_GIVEN DATA:_
========================================================================

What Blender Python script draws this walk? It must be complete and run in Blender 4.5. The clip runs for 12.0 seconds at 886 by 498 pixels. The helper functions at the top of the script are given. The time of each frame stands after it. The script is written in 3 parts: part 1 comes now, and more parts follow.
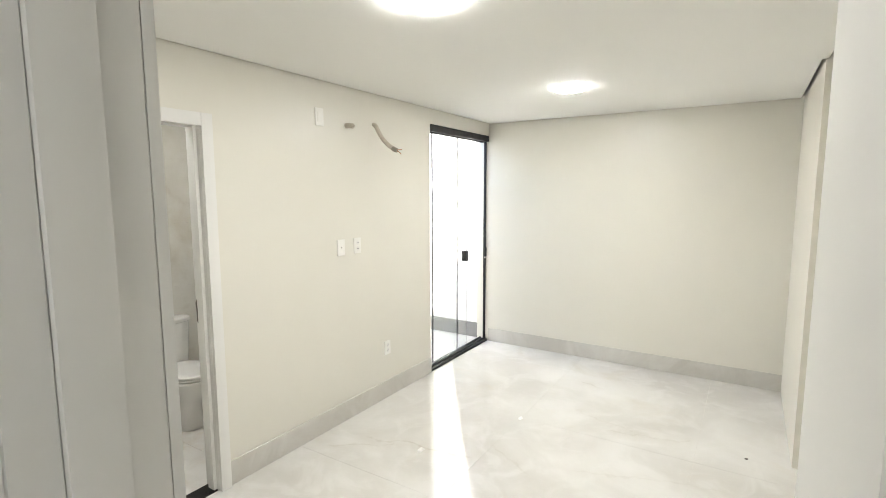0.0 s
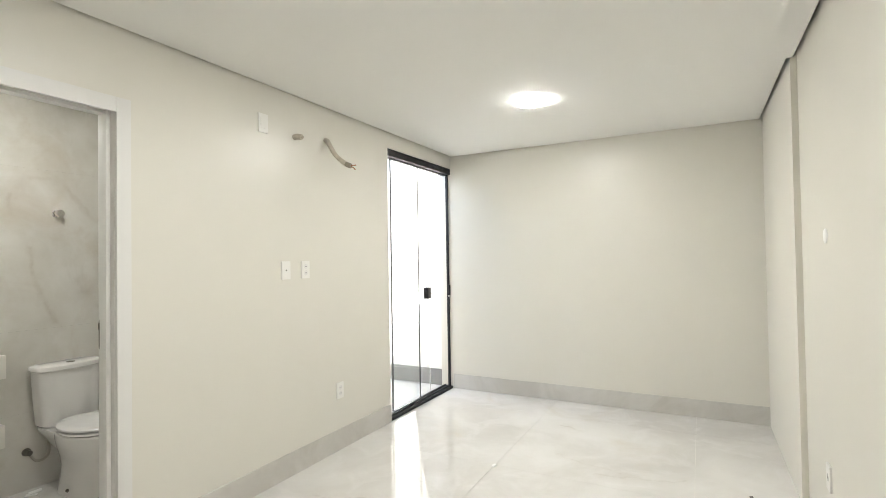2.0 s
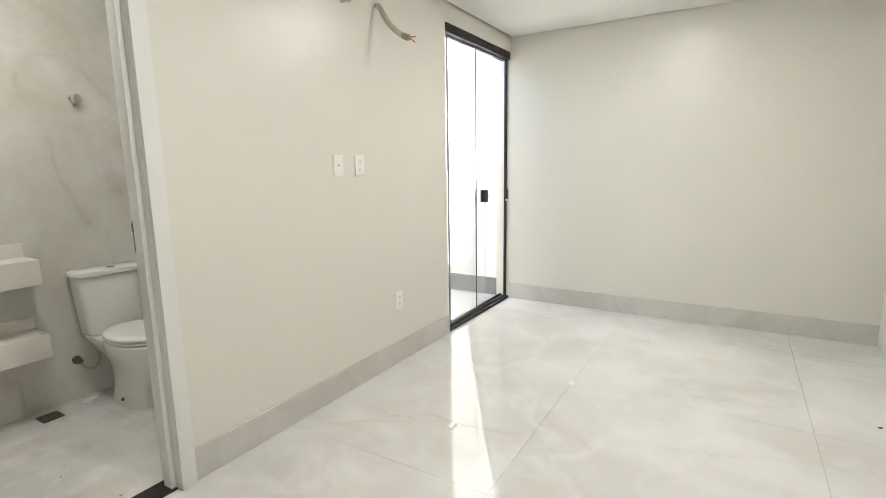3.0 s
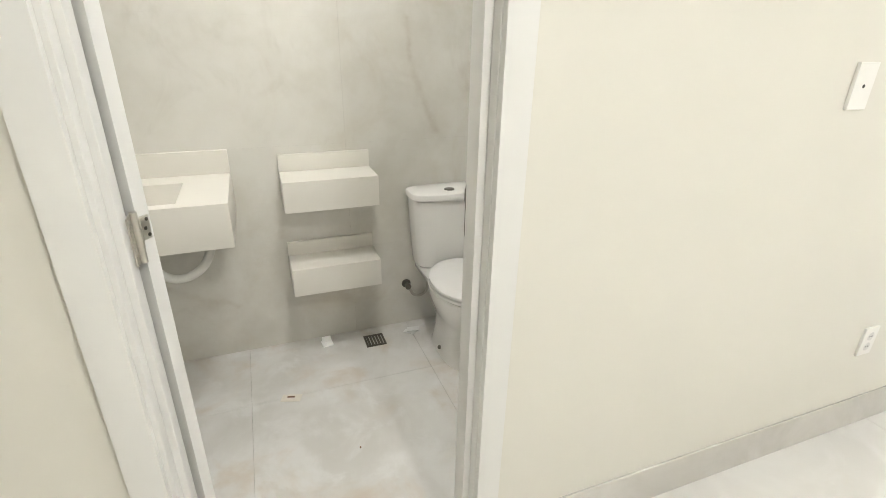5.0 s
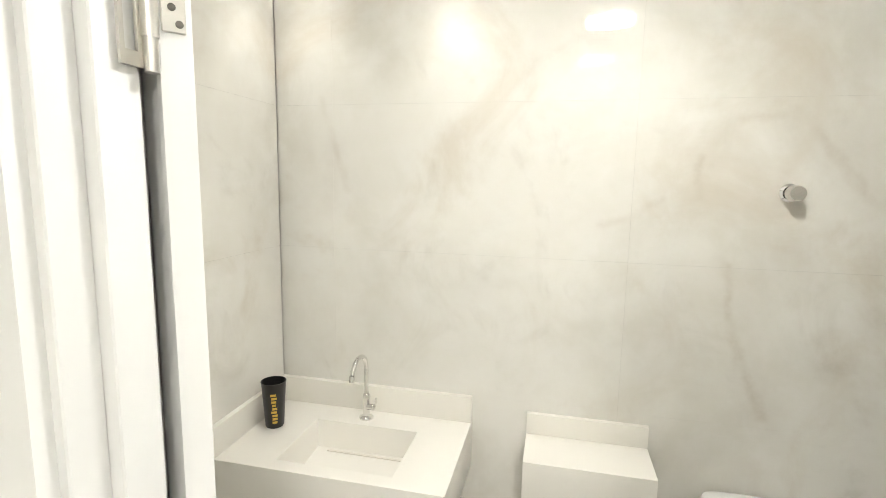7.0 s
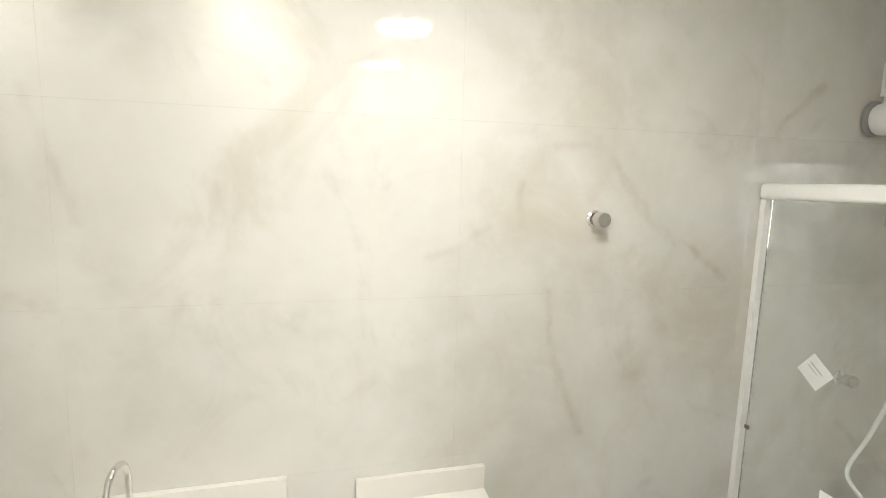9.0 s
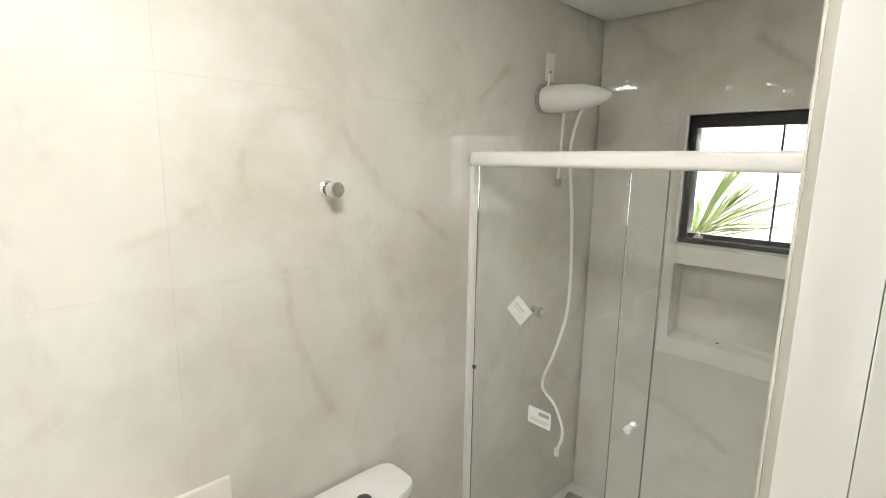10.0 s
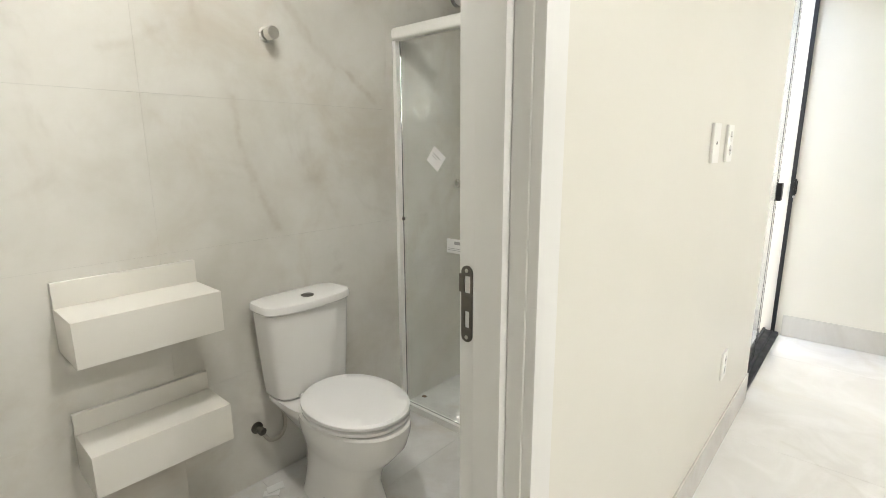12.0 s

========================================================================

_PROBLEM REQUIREMENTS:_
Reproduce the material word for word. Any pictures should be left out of the copy.

_EXERCISE ANSWER:_
What Blender Python script draws this walk? It must be complete and run in Blender 4.5. The clip runs for 12.0 seconds at 886 by 498 pixels. The helper functions at the top of the script are given. The time of each frame stands after it. The script is written in 3 parts: part 1 comes now, and more parts follow.
0.0 s
2.0 s
3.0 s
5.0 s
7.0 s
9.0 s
10.0 s
12.0 s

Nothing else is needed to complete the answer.